> **Records for this task**
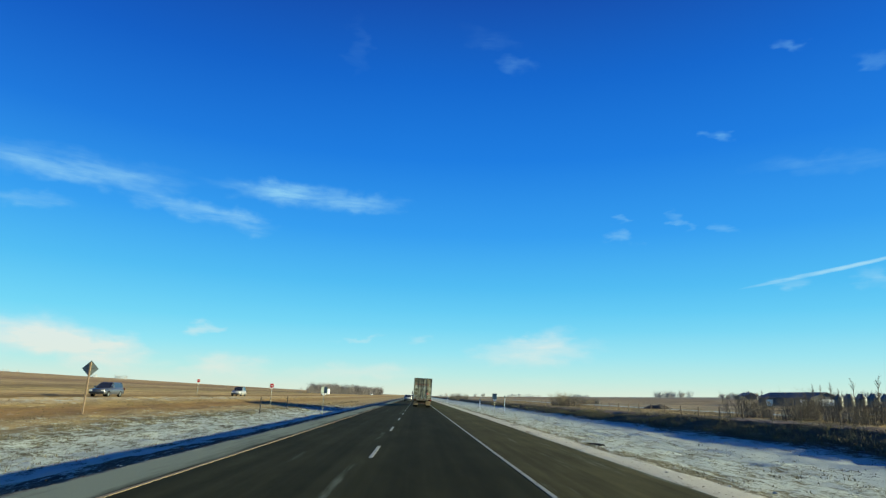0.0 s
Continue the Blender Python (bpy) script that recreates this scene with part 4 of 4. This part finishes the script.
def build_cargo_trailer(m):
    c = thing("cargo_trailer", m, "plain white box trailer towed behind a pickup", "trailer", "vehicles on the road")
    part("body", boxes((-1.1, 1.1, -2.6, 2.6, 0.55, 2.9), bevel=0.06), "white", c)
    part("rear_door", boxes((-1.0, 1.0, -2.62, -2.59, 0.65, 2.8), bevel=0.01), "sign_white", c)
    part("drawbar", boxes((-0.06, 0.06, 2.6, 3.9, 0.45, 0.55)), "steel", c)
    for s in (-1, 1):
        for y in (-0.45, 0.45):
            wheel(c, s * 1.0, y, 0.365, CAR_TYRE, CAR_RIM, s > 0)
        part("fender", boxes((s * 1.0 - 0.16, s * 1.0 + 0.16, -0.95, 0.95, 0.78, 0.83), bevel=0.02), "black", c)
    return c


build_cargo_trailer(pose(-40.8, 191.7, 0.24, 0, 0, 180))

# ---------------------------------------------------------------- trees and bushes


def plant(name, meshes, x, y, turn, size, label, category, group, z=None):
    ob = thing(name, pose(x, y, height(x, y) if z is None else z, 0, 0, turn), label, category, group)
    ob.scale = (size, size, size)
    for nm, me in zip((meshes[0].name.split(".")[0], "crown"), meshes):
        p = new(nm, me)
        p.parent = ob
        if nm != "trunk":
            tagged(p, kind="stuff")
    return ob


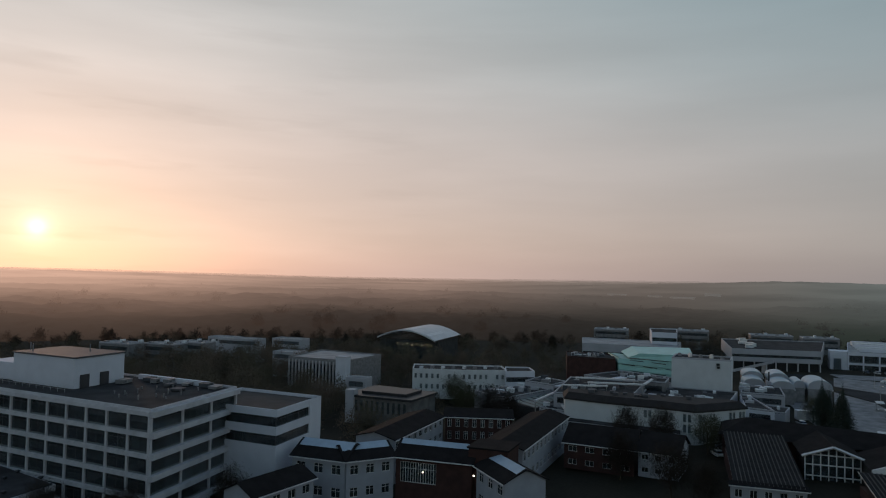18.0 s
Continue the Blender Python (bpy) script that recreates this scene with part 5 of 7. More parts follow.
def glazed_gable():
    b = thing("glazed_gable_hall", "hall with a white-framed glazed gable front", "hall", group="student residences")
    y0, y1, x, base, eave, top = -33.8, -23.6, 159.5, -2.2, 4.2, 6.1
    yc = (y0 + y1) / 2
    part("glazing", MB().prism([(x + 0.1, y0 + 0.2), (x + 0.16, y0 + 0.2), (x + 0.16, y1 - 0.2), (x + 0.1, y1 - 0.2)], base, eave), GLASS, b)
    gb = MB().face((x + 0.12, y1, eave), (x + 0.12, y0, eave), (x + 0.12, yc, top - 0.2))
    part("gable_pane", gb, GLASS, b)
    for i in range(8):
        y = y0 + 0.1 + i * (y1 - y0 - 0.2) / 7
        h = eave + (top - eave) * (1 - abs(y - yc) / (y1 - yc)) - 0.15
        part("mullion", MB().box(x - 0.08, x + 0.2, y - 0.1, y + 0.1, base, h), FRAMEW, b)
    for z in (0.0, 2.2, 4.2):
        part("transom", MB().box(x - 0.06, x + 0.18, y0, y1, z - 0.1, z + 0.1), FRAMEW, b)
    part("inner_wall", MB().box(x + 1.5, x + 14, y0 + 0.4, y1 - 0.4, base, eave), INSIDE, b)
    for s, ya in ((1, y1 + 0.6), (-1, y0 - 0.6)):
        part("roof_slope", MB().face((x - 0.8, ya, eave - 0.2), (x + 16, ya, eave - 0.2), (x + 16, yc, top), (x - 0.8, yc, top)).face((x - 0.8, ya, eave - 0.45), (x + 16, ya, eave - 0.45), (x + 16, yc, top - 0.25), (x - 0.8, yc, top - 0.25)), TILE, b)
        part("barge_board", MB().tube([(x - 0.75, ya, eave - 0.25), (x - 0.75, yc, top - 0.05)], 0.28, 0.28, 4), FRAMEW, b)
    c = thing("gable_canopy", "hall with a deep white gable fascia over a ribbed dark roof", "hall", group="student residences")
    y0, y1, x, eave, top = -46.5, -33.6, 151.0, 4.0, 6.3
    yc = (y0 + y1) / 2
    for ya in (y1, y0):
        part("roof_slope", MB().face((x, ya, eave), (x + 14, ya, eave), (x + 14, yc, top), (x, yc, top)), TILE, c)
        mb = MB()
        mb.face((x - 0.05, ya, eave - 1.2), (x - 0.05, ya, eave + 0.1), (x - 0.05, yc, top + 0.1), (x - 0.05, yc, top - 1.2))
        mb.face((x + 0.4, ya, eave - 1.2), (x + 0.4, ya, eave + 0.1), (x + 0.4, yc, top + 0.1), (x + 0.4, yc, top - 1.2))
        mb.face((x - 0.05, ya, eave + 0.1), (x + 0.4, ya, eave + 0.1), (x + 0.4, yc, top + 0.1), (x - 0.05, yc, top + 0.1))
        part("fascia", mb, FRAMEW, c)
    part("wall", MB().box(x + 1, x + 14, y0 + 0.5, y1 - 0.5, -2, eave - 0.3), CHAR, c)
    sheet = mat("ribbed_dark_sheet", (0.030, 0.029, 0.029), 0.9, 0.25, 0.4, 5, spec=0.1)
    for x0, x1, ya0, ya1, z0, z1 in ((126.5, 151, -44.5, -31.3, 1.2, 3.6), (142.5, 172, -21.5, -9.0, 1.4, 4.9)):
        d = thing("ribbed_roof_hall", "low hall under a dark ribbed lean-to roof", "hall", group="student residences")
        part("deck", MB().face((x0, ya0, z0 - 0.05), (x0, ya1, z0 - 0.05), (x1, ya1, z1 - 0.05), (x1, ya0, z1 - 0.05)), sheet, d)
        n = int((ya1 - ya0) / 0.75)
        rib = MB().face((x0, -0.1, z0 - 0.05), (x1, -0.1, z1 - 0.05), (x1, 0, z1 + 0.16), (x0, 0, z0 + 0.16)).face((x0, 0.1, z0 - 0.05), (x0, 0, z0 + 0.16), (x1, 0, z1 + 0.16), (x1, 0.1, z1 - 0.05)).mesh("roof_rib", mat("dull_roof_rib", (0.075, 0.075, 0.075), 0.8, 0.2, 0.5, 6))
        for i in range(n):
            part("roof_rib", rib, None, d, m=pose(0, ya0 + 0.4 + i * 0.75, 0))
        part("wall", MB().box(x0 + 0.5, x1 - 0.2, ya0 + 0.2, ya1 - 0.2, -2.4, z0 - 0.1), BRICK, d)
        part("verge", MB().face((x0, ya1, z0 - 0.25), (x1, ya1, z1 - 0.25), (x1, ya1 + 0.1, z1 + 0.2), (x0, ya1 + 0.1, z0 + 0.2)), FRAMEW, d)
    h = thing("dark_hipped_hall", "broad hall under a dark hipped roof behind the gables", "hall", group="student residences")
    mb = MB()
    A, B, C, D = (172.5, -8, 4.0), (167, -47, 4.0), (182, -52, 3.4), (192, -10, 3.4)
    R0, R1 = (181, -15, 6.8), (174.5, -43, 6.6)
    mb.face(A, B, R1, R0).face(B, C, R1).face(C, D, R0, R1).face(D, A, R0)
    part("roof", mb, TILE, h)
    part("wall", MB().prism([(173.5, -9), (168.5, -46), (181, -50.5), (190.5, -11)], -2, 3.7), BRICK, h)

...

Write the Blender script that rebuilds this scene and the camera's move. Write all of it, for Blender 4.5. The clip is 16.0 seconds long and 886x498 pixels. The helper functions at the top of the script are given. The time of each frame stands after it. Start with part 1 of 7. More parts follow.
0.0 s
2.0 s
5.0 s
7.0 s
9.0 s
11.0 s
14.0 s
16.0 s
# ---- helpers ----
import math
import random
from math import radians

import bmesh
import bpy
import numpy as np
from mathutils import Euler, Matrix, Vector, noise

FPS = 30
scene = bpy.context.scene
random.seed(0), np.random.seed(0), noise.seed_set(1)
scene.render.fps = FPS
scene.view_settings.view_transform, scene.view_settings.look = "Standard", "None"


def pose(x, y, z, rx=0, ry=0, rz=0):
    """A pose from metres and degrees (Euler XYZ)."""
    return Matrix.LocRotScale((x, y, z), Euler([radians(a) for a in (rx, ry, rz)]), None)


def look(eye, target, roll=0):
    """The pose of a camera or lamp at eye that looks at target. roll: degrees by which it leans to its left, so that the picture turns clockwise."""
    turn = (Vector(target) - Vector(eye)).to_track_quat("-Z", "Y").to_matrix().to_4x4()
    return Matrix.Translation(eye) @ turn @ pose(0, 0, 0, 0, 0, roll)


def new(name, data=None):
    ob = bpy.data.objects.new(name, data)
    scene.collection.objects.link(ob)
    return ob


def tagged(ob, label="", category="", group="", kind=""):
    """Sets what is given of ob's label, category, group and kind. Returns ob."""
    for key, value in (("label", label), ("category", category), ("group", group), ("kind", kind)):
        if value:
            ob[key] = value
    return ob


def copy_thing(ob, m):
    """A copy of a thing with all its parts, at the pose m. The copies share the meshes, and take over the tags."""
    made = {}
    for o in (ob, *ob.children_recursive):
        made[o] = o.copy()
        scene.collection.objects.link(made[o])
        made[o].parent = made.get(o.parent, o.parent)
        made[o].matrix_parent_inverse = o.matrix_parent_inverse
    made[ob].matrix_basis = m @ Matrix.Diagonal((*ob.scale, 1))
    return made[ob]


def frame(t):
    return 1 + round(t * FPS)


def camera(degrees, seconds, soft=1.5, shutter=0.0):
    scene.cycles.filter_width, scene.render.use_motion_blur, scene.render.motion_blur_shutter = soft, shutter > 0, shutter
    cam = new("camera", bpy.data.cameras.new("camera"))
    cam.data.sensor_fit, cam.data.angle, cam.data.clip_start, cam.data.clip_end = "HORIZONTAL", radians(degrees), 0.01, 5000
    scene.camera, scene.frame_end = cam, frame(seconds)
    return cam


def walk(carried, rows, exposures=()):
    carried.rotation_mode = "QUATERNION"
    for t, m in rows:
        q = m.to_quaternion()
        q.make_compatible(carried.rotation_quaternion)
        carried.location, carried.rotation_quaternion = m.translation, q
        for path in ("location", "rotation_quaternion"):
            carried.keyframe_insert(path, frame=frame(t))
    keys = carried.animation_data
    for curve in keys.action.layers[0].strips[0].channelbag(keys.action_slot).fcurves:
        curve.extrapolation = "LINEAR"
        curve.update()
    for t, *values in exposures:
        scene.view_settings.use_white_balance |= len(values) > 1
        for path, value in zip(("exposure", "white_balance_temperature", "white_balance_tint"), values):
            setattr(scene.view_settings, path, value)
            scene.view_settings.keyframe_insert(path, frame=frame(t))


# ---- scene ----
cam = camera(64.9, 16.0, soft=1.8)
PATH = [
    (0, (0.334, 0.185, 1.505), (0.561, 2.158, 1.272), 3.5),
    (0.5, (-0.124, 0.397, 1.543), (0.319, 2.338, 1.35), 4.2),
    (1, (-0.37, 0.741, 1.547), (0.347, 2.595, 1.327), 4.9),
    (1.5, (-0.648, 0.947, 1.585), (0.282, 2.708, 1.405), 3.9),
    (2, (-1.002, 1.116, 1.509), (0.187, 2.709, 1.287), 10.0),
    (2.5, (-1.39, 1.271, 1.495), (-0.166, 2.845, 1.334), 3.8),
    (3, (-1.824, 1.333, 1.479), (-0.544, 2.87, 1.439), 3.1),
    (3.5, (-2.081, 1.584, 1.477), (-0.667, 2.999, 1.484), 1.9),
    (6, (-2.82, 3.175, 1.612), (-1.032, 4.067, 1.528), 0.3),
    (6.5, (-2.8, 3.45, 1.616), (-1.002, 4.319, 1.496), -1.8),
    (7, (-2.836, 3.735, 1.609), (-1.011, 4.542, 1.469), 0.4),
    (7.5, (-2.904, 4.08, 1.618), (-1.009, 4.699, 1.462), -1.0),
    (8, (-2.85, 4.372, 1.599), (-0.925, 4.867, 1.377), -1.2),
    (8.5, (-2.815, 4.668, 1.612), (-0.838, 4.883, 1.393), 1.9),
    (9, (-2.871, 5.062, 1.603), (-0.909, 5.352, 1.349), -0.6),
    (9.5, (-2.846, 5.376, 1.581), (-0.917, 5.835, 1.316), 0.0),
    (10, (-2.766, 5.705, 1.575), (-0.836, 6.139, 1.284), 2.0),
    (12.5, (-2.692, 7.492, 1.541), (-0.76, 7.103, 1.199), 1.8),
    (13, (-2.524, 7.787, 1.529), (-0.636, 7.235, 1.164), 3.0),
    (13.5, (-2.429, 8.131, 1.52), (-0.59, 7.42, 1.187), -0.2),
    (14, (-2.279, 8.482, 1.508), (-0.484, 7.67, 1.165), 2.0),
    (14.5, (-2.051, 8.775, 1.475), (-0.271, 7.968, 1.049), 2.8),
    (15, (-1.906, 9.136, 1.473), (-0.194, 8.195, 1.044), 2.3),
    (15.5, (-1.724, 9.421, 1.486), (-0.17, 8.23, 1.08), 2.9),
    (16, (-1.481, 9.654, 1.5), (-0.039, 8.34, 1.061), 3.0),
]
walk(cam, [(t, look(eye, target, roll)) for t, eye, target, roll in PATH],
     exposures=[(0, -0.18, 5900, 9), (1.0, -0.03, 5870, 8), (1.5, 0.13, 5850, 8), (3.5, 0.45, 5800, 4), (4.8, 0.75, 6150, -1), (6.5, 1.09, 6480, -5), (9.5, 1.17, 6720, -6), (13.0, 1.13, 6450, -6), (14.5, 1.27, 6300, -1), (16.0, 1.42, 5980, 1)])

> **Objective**
Begin with the line containing "return made[ob]", end with the line containing "for curve in", and transcribe exactly every line in that span, with nothing added.

> **Full answer**
    return made[ob]


def frame(t):
    return 1 + round(t * FPS)


def camera(degrees, seconds, soft=1.5, shutter=0.0):
    scene.cycles.filter_width, scene.render.use_motion_blur, scene.render.motion_blur_shutter = soft, shutter > 0, shutter
    cam = new("camera", bpy.data.cameras.new("camera"))
    cam.data.sensor_fit, cam.data.angle, cam.data.clip_start, cam.data.clip_end = "HORIZONTAL", radians(degrees), 0.01, 5000
    scene.camera, scene.frame_end = cam, frame(seconds)
    return cam


def walk(carried, rows, exposures=()):
    carried.rotation_mode = "QUATERNION"
    for t, m in rows:
        q = m.to_quaternion()
        q.make_compatible(carried.rotation_quaternion)
        carried.location, carried.rotation_quaternion = m.translation, q
        for path in ("location", "rotation_quaternion"):
            carried.keyframe_insert(path, frame=frame(t))
    keys = carried.animation_data
    for curve in keys.action.layers[0].strips[0].channelbag(keys.action_slot).fcurves:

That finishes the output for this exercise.